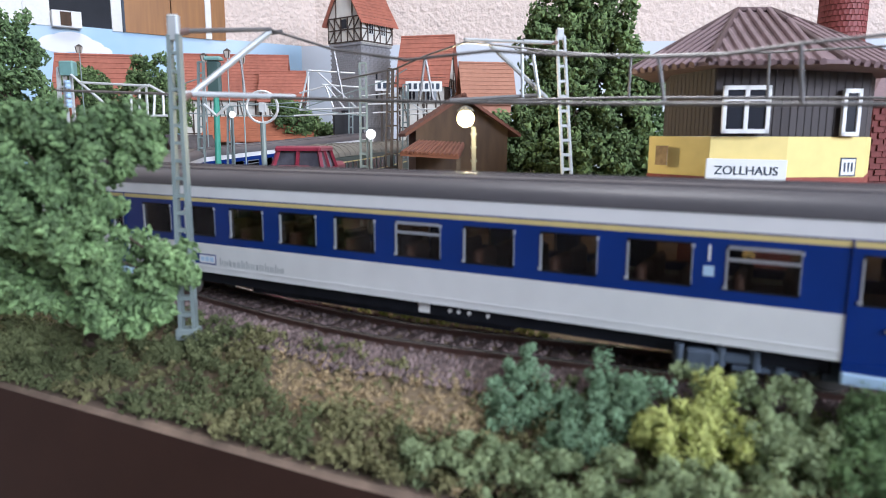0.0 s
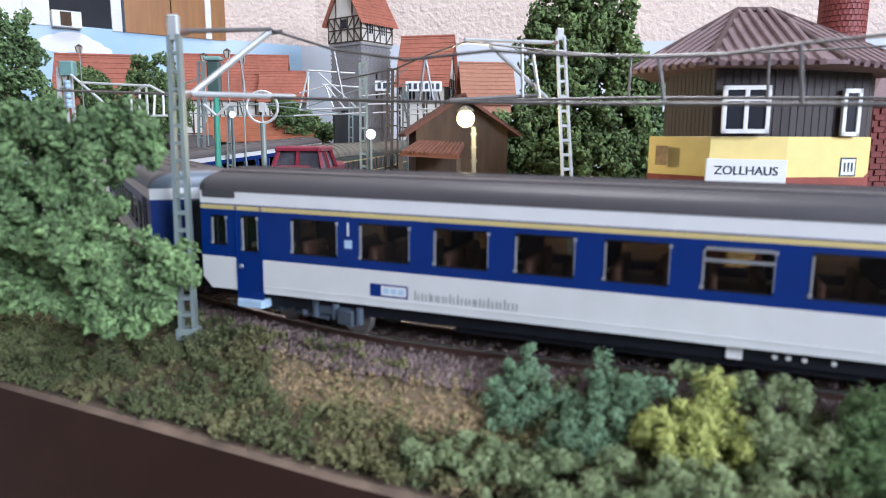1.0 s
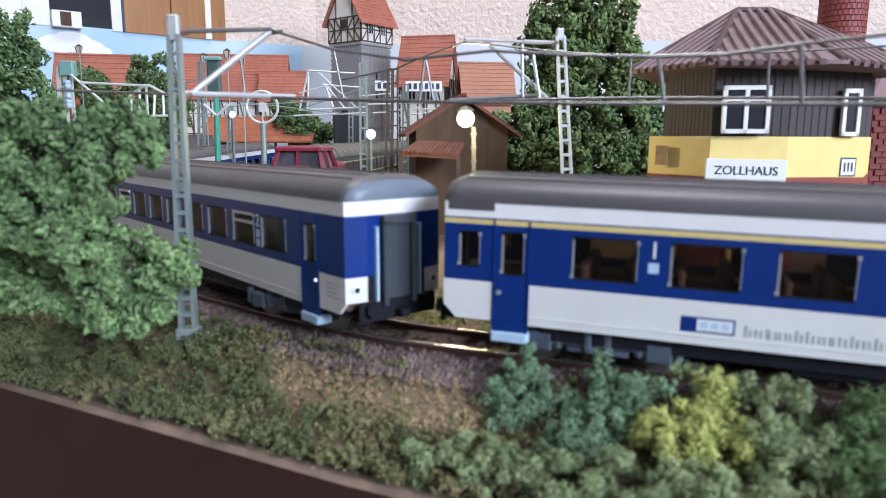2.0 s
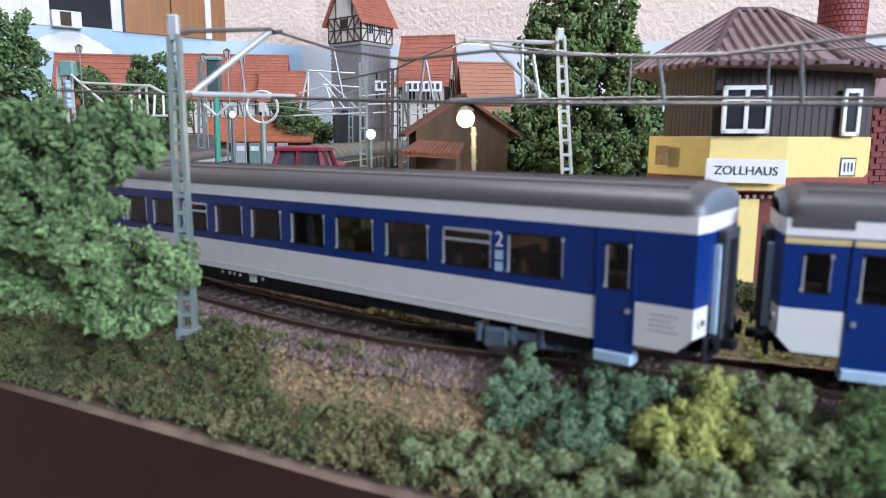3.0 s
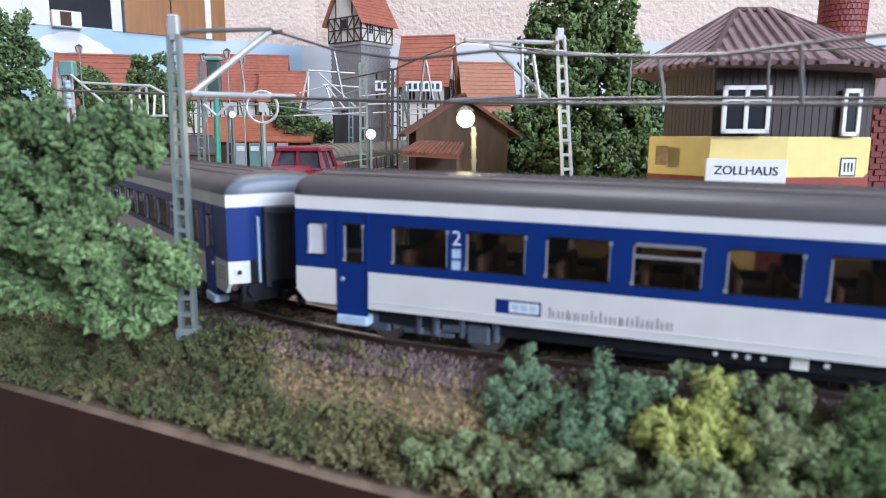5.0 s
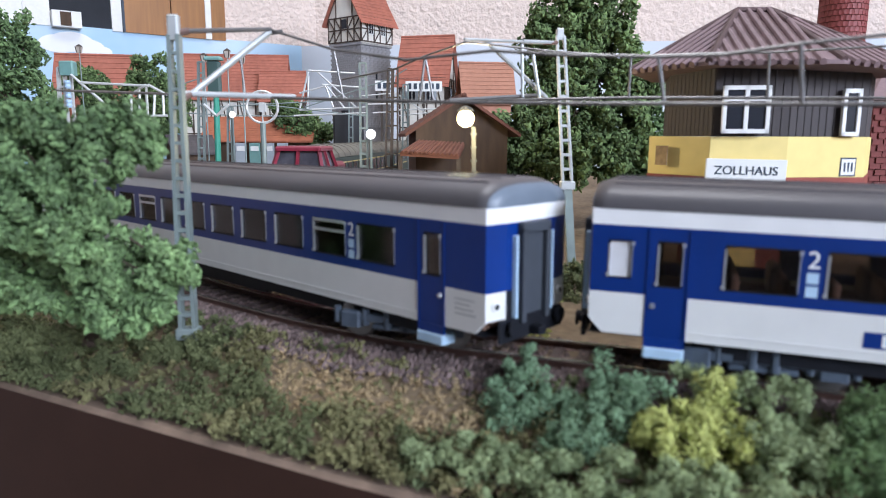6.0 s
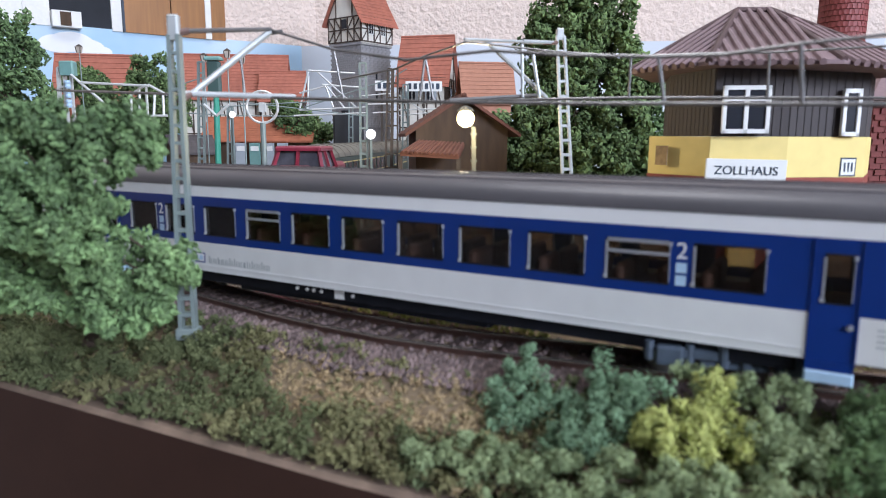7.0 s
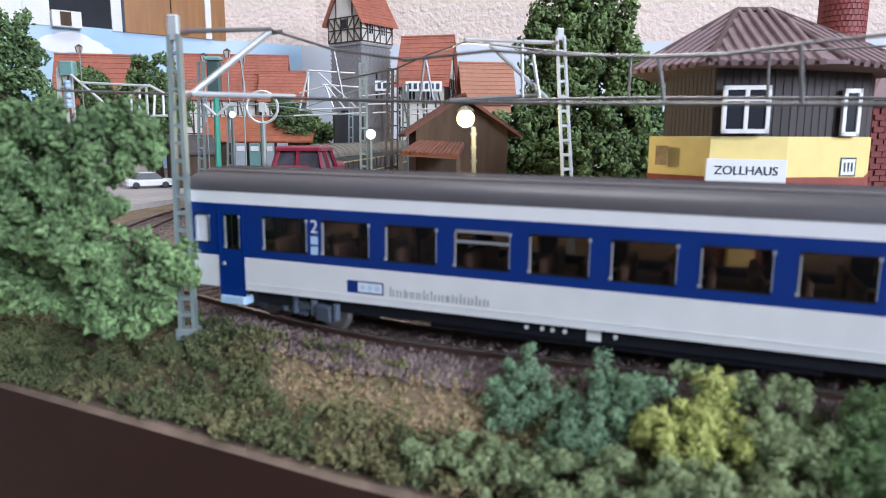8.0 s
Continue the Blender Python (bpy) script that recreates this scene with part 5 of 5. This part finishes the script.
def sky_board():
    t = thing("sky_backdrop", "printed pale blue sky strip with a white cloud", "backdrop", kind="structure")
    pts = [wall_point(960, 0, 12)[:2], wall_point(40, 0, 12)[:2], (-215, 1436), (1000, 1271)]
    for k, ((x0, y0), (x1, y1)) in enumerate(zip(pts, pts[1:])):
        d = Vector((x1 - x0, y1 - y0, 0)).normalized()
        n = Vector((-d.y, d.x, 0)) * 4
        part("strip", Shape().prism([(x0, y0), (x1, y1), (x1 + n.x, y1 + n.y), (x0 + n.x, y0 + n.y)], -4, 241), M_SKYBOARD if k == 0 else M_SKYPALE, t)
    for i, (u, z, r) in enumerate(((484.7, 210, 15), (464.3, 214, 17), (441.6, 207, 14), (422, 201, 10))):
        cx, cy, _ = wall_point(u, 0, 13 + 0.4 * i)
        ex, ey, _ = wall_point(u + 10, 0, 13 + 0.4 * i)
        du = Vector((ex - cx, ey - cy, 0)).normalized()
        cl = Shape()
        cl.face([Vector((cx, cy, z)) + du * (r * 2.0 * math.cos(a)) + Vector((0, 0, r * math.sin(a))) for a in np.linspace(0, 2 * math.pi, 29)[:-1]])
        part("printed_cloud", cl, M_CLOUD, t, "flat printed white cloud")


M_SKYPALE = material("printed_haze", (0.6, 0.65, 0.72), 0.8, scale=5, spread=0.1)
M_CLOUD = material("printed_cloud", (0.82, 0.83, 0.84), 0.8, scale=20, spread=0.06)
sky_board()
# dark window with white frame, brown cupboard
M_NIGHTPANE = material("dark_matt_pane", (0.018, 0.02, 0.026), 0.55, scale=20, spread=0.4, spec=0.15)
M_CUPBOARD = material("brown_veneer", (0.3, 0.13, 0.03), 0.5, scale=40, spread=0.25, stretch=(4, 4, 0.3))


def along(name, label, cat, k0, k1, z0, z1, off, mat, thick=14, parent=None):
    x0, y0, _ = wall_point(k0, 0, off)
    x1, y1, _ = wall_point(k1, 0, off)
    xa, ya, _ = wall_point(k0, 0, off - thick)
    xb, yb, _ = wall_point(k1, 0, off - thick)
    sh = Shape().prism([(xa, ya), (xb, yb), (x1, y1), (x0, y0)], z0, z1)
    if parent is not None:
        return part(name, sh, mat, parent, label)
    return solid(name, sh, mat, label, cat)


window_1 = thing("window_1", "dark window in a white frame above the layout", "window", kind="structure")
along("pane", "", "", 399.3, 494, 238, 700, 8, M_NIGHTPANE, 8, window_1)
along("window_frame", "", "", 382.6, 399.3, 238, 700, 14, M_PAINT_WHITE, 14, window_1)
along("window_frame", "", "", 494, 532.6, 238, 700, 14, M_PAINT_WHITE, 14, window_1)
along("window_frame", "", "", 532.6, 609.9, 238, 700, 10, M_PAINT_WHITE, 10, window_1)
cup = thing("cupboard", "brown veneered cupboard with pale edge strips", "cupboard")
along("door", "", "", 237.6, 297.9, 238, 900, 16, M_CUPBOARD, 16, cup)
along("door", "", "", 299.9, 378.8, 238, 900, 16, M_CUPBOARD, 16, cup)
along("side", "", "", 198.4, 226.8, 238, 900, 14, M_CUPBOARD, 14, cup)
along("edge_strip", "", "", 226.8, 237.6, 238, 900, 19, M_PAINT_WHITE, 19, cup)
along("edge_strip", "", "", 378.8, 382.6, 238, 900, 19, M_LETTER, 19, cup)
bxs = thing("carton", "small white carton with brown label on the ledge", "box")
along("case", "", "", 449.5, 493.2, 236, 262, 30, M_PAINT_WHITE, 24, bxs)
along("label", "", "", 465.1, 481.4, 238, 260, 32, M_WOODWALL, 2, bxs)


# ================= what moves =================
def motions():
    for i, (co, bogies, wheels) in enumerate(TRAIN):
        rows, brows = [], ([], [])
        for k in range(81):
            t = k * 0.1
            s = train_place(t, i)
            xa, ya, za, ha = on_line(s - PIVOT)
            xb, yb, zb, hb = on_line(s + PIVOT)
            th = math.atan2(yb - ya, xb - xa)
            tilt = math.degrees(math.atan2(zb - za, 2 * PIVOT))
            rows.append((t, mpose((xa + xb) / 2, (ya + yb) / 2, (za + zb) / 2 + RAIL, 0, -tilt, math.degrees(th))))
            for j, (h, x) in enumerate(((ha, -PIVOT), (hb, PIVOT))):
                turn = (math.degrees(h - th) + 180) % 360 - 180
                brows[j].append((t, mpose(x, 0, 0, 0, 0, turn)))
        walk(co, rows)
        for bo, r in zip(bogies, brows):
            walk(bo, r)
        for j, w in enumerate(wheels):
            x = -14.4 if j % 2 == 0 else 14.4
            spin = []
            for k in range(121):
                t = k / 15.0
                a = math.degrees(train_place(t, i) / 5.6) % 360
                spin.append((t, mpose(x, 0, 5.6, 0, a, 0)))
            walk(w, spin)


motions()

*****

Begin at the first line of the data above and repeat each line exactly, stopping after the line containing "stretch=(4, 4, 0.3))". Omit the pictures.

** Answer for the task **
0.0 s
1.0 s
2.0 s
3.0 s
5.0 s
6.0 s
7.0 s
8.0 s
Continue the Blender Python (bpy) script that recreates this scene with part 5 of 5. This part finishes the script.
def sky_board():
    t = thing("sky_backdrop", "printed pale blue sky strip with a white cloud", "backdrop", kind="structure")
    pts = [wall_point(960, 0, 12)[:2], wall_point(40, 0, 12)[:2], (-215, 1436), (1000, 1271)]
    for k, ((x0, y0), (x1, y1)) in enumerate(zip(pts, pts[1:])):
        d = Vector((x1 - x0, y1 - y0, 0)).normalized()
        n = Vector((-d.y, d.x, 0)) * 4
        part("strip", Shape().prism([(x0, y0), (x1, y1), (x1 + n.x, y1 + n.y), (x0 + n.x, y0 + n.y)], -4, 241), M_SKYBOARD if k == 0 else M_SKYPALE, t)
    for i, (u, z, r) in enumerate(((484.7, 210, 15), (464.3, 214, 17), (441.6, 207, 14), (422, 201, 10))):
        cx, cy, _ = wall_point(u, 0, 13 + 0.4 * i)
        ex, ey, _ = wall_point(u + 10, 0, 13 + 0.4 * i)
        du = Vector((ex - cx, ey - cy, 0)).normalized()
        cl = Shape()
        cl.face([Vector((cx, cy, z)) + du * (r * 2.0 * math.cos(a)) + Vector((0, 0, r * math.sin(a))) for a in np.linspace(0, 2 * math.pi, 29)[:-1]])
        part("printed_cloud", cl, M_CLOUD, t, "flat printed white cloud")


M_SKYPALE = material("printed_haze", (0.6, 0.65, 0.72), 0.8, scale=5, spread=0.1)
M_CLOUD = material("printed_cloud", (0.82, 0.83, 0.84), 0.8, scale=20, spread=0.06)
sky_board()
# dark window with white frame, brown cupboard
M_NIGHTPANE = material("dark_matt_pane", (0.018, 0.02, 0.026), 0.55, scale=20, spread=0.4, spec=0.15)
M_CUPBOARD = material("brown_veneer", (0.3, 0.13, 0.03), 0.5, scale=40, spread=0.25, stretch=(4, 4, 0.3))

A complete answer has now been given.